Give only the number of lines below that contain the word "roll".

# DATA BLOCK
------------

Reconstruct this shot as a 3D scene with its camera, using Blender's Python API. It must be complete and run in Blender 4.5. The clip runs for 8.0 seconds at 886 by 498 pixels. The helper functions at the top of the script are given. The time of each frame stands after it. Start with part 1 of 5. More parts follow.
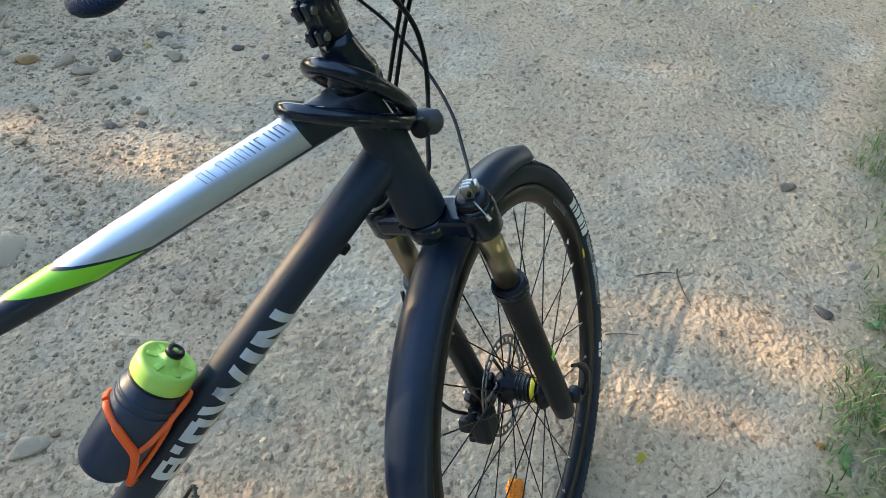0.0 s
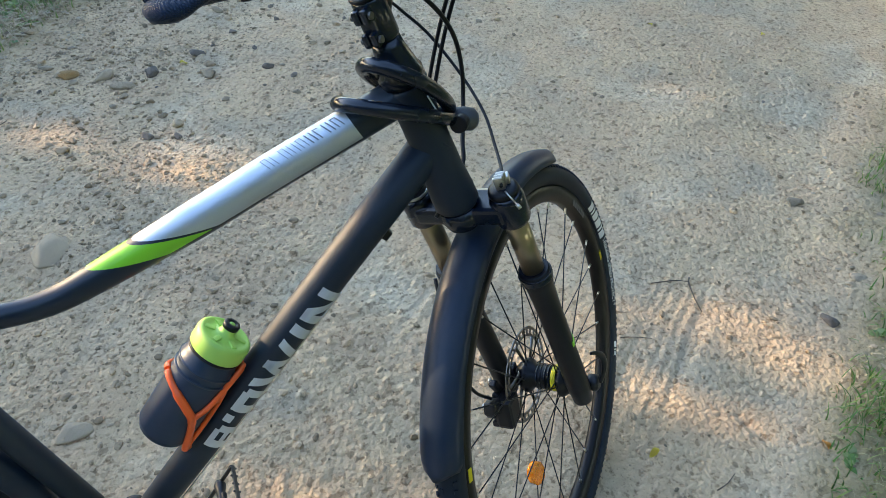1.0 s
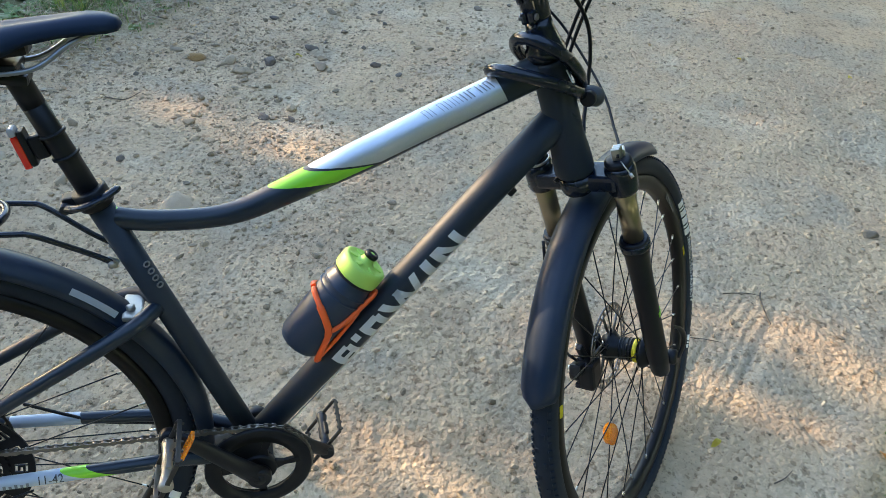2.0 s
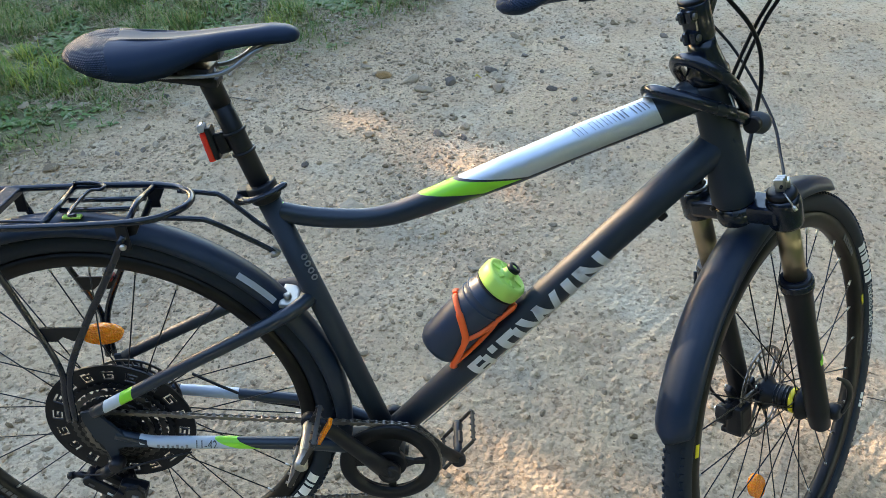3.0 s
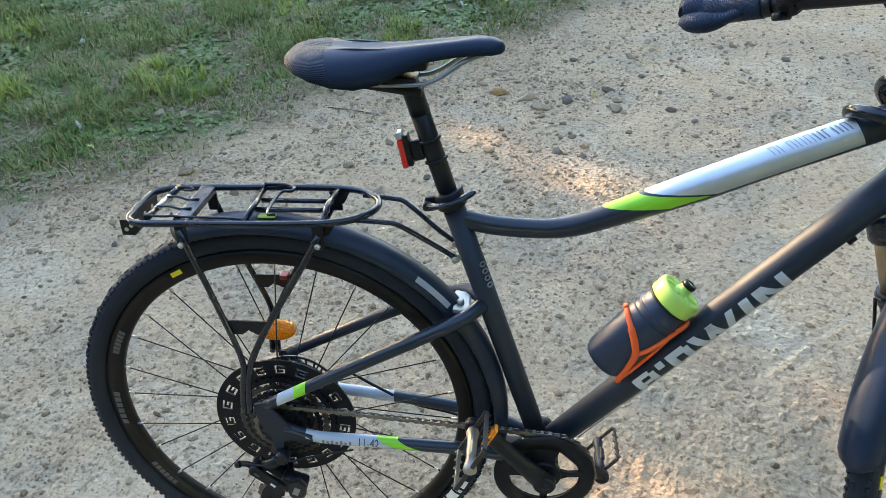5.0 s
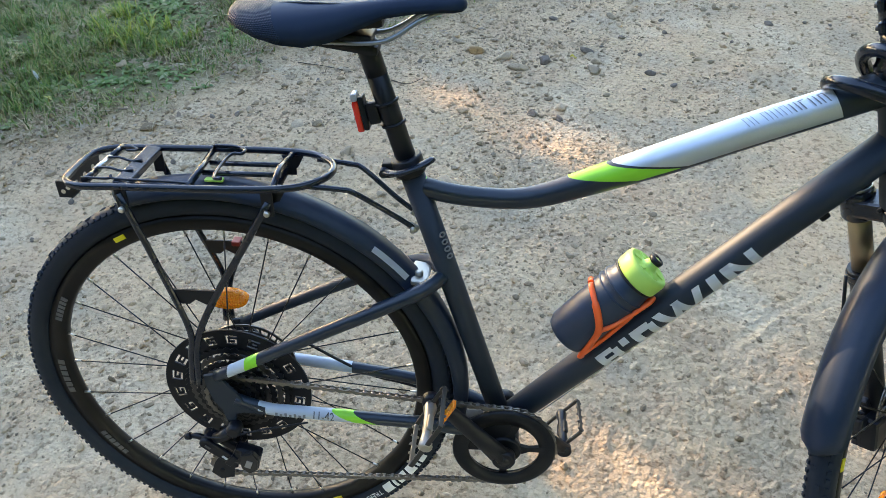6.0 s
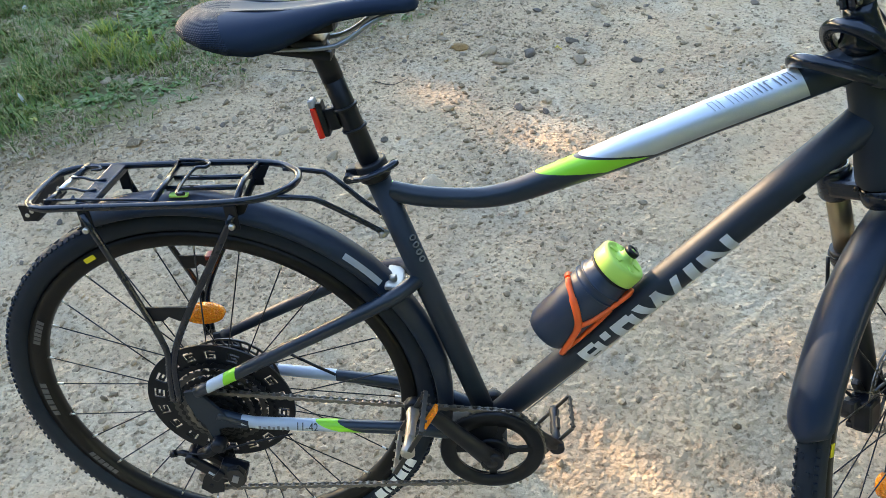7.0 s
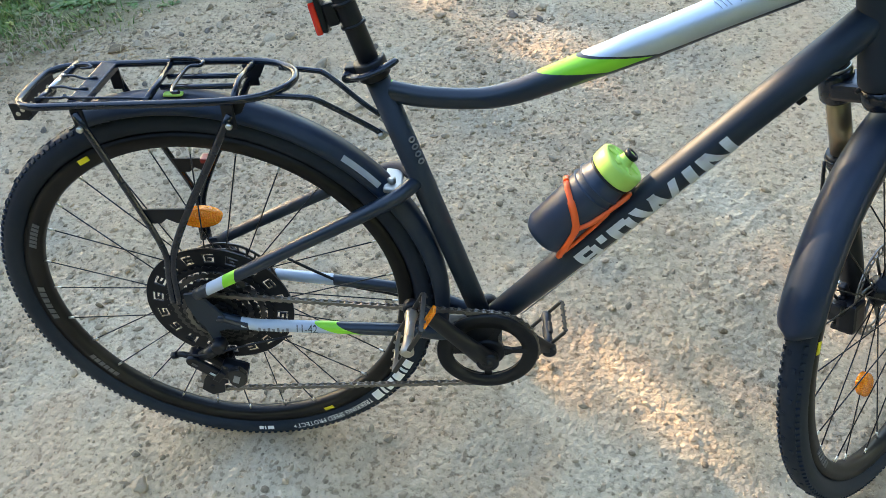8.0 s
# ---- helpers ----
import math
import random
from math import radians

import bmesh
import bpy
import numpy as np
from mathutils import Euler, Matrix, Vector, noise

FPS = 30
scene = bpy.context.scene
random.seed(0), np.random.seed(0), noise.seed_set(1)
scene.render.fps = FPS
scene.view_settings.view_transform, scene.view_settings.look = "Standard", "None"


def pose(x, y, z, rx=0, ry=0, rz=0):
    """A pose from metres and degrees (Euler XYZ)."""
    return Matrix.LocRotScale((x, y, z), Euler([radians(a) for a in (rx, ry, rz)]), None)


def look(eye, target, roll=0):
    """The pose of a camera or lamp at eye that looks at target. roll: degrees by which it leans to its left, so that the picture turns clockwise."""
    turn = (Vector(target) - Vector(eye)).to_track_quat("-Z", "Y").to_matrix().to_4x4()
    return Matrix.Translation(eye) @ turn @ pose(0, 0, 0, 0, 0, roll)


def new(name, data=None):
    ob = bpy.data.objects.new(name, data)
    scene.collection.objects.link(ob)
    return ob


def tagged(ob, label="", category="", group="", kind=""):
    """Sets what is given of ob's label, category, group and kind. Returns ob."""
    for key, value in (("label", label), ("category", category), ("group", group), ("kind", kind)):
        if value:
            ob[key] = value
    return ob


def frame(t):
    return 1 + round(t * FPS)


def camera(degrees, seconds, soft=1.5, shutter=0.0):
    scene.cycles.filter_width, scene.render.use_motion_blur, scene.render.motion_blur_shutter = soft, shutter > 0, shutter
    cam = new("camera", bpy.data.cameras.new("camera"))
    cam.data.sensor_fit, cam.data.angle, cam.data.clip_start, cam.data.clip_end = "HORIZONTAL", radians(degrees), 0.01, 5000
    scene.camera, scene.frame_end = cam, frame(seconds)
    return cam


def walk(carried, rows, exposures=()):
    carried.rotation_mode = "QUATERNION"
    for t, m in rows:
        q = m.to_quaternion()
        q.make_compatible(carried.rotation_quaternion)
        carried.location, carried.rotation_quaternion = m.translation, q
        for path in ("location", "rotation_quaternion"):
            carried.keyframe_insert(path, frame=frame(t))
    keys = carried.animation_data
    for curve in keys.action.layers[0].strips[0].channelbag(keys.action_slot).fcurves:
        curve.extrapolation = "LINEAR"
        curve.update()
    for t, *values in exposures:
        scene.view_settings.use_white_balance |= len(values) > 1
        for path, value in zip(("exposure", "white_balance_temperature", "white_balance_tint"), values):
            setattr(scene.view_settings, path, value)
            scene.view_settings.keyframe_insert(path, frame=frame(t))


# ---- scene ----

------------

# RESPONSE TO THE EXERCISE
3